By Carl HoweWhy can't the bits go out as fast as they come into my home?
When we wrote about AT&T and Verizon launching must-lose-money TV, we recommended that one of the things carriers could do to revive their moribund local line businesses was to deliver upstream as well as downstream bandwidth. It turns out, I'm not the only one who thinks that today's asymmetrical broadband services are just roadblocks to both small business needs and telco growth. Yesterday, Doc Searls wrote an insightful piece titled, The Costs of Asymmetry where he postulates that asymmetrical services actually are stifling new business opportunities and growth. And he points to out that there really is no technological reason for this other than some flawed assumptions the telcos made about a decade ago.

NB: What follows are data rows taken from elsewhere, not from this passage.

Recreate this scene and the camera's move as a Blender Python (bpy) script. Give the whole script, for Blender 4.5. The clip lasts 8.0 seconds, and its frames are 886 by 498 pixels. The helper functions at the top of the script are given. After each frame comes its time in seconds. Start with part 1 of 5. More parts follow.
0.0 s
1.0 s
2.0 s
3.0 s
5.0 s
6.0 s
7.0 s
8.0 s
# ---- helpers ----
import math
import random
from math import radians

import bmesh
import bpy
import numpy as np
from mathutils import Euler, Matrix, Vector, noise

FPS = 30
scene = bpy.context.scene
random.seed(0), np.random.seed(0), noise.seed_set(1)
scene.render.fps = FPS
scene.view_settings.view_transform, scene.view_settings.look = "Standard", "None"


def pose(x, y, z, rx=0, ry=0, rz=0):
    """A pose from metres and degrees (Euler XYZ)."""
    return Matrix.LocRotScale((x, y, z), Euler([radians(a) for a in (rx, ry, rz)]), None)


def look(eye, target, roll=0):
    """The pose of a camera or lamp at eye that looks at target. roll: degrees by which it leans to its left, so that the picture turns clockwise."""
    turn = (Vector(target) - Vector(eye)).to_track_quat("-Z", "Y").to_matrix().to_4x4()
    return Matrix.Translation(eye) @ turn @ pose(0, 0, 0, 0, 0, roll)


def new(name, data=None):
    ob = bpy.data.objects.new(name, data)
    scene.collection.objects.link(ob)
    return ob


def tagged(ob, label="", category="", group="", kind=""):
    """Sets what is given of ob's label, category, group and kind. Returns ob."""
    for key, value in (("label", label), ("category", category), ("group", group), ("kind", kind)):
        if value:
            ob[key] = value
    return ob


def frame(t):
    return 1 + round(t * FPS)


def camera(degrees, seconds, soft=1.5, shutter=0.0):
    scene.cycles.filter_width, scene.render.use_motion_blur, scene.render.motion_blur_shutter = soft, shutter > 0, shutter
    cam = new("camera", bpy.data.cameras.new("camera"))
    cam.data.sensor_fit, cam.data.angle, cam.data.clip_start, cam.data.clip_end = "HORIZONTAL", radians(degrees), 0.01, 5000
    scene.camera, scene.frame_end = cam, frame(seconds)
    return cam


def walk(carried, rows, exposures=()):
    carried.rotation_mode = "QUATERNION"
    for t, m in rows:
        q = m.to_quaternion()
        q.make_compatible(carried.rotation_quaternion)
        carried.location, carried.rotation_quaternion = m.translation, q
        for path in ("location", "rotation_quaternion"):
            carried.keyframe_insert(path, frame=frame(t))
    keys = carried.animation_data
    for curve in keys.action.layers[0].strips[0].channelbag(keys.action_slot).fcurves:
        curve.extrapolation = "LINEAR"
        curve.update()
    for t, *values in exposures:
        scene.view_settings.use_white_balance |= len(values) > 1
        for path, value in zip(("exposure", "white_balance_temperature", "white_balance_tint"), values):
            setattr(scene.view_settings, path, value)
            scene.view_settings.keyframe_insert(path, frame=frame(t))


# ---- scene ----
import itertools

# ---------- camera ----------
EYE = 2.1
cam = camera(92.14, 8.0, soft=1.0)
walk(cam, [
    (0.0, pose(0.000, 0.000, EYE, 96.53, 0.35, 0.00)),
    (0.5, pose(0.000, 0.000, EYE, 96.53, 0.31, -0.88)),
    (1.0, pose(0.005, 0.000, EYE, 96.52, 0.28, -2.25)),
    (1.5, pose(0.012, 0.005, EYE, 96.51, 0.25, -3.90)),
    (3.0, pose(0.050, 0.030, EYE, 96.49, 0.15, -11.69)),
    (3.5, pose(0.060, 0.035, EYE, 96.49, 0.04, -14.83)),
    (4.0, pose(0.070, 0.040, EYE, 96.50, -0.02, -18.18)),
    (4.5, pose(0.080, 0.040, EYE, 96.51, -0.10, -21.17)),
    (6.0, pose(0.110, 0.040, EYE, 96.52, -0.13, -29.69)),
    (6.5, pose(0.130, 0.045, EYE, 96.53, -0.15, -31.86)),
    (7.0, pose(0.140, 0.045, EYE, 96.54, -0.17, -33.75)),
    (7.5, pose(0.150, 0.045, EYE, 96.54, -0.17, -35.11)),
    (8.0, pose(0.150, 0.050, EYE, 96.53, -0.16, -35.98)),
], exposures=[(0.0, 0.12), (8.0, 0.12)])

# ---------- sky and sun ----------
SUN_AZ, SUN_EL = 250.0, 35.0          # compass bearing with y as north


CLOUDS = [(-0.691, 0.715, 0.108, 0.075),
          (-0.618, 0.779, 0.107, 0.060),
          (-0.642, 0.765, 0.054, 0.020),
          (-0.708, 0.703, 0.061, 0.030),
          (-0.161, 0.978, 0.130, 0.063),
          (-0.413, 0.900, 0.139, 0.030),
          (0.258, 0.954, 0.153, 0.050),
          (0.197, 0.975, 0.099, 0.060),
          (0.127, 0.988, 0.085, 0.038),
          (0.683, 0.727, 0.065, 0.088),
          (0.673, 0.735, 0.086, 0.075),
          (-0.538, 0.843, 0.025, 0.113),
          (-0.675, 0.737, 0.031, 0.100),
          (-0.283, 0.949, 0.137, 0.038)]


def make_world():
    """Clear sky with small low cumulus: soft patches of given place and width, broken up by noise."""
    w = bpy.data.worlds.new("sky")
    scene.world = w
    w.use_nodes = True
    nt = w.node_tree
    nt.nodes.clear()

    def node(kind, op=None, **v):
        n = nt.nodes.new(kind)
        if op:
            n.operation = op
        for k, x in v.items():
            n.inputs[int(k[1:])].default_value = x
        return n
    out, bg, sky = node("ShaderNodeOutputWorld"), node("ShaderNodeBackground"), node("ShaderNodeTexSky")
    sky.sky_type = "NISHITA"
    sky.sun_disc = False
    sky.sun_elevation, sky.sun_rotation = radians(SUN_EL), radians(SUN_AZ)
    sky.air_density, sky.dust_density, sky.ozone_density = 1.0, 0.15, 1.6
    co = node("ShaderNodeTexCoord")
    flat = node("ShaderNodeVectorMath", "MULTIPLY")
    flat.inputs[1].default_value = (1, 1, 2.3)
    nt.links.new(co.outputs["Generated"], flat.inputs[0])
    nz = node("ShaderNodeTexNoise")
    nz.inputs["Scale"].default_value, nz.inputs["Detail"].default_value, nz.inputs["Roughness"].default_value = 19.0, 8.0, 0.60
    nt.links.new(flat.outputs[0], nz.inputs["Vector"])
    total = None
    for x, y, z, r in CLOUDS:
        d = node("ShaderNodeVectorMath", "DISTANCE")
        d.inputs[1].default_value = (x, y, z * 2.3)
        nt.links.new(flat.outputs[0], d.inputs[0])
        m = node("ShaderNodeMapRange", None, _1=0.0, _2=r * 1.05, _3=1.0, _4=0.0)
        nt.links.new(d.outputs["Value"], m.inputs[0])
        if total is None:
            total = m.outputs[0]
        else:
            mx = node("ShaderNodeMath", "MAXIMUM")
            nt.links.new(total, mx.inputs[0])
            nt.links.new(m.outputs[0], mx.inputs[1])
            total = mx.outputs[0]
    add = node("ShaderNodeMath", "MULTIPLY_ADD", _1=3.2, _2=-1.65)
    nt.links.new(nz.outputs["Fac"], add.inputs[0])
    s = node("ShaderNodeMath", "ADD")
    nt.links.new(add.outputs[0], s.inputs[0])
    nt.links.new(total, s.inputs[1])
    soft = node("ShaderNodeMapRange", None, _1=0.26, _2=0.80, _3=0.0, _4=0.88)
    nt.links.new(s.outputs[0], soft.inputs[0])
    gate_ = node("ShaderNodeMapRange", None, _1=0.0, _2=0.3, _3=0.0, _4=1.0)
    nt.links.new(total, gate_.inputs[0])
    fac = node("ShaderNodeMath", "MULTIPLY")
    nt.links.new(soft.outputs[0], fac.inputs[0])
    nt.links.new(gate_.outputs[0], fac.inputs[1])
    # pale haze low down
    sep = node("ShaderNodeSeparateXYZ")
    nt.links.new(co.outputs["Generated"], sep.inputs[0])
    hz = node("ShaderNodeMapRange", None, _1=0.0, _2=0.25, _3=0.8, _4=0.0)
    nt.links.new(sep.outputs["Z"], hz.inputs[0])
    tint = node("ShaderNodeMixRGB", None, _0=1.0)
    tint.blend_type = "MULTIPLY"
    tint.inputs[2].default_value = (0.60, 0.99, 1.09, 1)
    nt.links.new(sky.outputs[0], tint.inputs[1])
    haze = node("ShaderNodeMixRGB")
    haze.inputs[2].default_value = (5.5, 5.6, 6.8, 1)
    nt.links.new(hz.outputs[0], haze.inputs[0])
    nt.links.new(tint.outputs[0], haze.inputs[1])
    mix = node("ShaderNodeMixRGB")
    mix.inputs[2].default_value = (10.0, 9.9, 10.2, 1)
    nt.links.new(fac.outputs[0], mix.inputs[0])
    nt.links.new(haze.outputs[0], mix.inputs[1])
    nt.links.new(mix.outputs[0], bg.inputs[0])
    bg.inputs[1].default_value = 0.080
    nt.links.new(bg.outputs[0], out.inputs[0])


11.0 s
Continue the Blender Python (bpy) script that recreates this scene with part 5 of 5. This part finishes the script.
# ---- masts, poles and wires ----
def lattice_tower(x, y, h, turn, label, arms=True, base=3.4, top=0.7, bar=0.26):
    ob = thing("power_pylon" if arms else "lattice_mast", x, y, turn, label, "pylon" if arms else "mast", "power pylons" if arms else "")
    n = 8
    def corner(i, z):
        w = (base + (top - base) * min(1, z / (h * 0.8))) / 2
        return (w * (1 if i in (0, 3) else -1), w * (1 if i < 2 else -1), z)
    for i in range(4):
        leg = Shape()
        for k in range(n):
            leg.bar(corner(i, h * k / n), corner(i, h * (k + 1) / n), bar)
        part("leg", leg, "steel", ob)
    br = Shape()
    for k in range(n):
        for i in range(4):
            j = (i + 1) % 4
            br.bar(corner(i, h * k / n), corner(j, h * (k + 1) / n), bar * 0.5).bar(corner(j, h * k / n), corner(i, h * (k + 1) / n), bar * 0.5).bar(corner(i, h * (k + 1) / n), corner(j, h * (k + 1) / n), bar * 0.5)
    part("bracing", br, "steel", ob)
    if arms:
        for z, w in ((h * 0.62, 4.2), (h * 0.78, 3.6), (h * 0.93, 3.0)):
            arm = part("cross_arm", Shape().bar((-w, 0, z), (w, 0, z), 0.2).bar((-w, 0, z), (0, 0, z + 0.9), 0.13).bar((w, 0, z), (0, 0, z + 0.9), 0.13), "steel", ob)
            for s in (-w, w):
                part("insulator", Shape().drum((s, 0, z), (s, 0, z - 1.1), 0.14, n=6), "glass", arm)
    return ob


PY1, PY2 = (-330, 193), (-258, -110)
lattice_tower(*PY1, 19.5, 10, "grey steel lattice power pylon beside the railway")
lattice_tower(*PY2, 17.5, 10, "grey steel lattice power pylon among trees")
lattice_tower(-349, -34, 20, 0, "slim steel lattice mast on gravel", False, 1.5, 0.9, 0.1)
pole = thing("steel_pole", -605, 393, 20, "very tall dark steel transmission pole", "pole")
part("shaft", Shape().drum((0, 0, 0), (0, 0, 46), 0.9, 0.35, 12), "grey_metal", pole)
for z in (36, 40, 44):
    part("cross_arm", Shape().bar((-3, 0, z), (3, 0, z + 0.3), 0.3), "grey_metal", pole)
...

So the question is, which carrier will be the first to provide symmetrical services as a differentiating concept to capture small businesses and the consumer digerati?
My bet: it won't be a traditional carrier at all. My bets are on 1) a new entrant such as Google, and/or 2) Comcast, as a strategy to capture business customers who don't think about cable as an option. But given that companies like Verizon already offer symmetric DSL to businesses, they could steal a march on their competitors; all it would take is vision and some different marketing.
And by the way, is it just me, or does Doc Searls bear a startling resemblance to Teddy Roosevelt?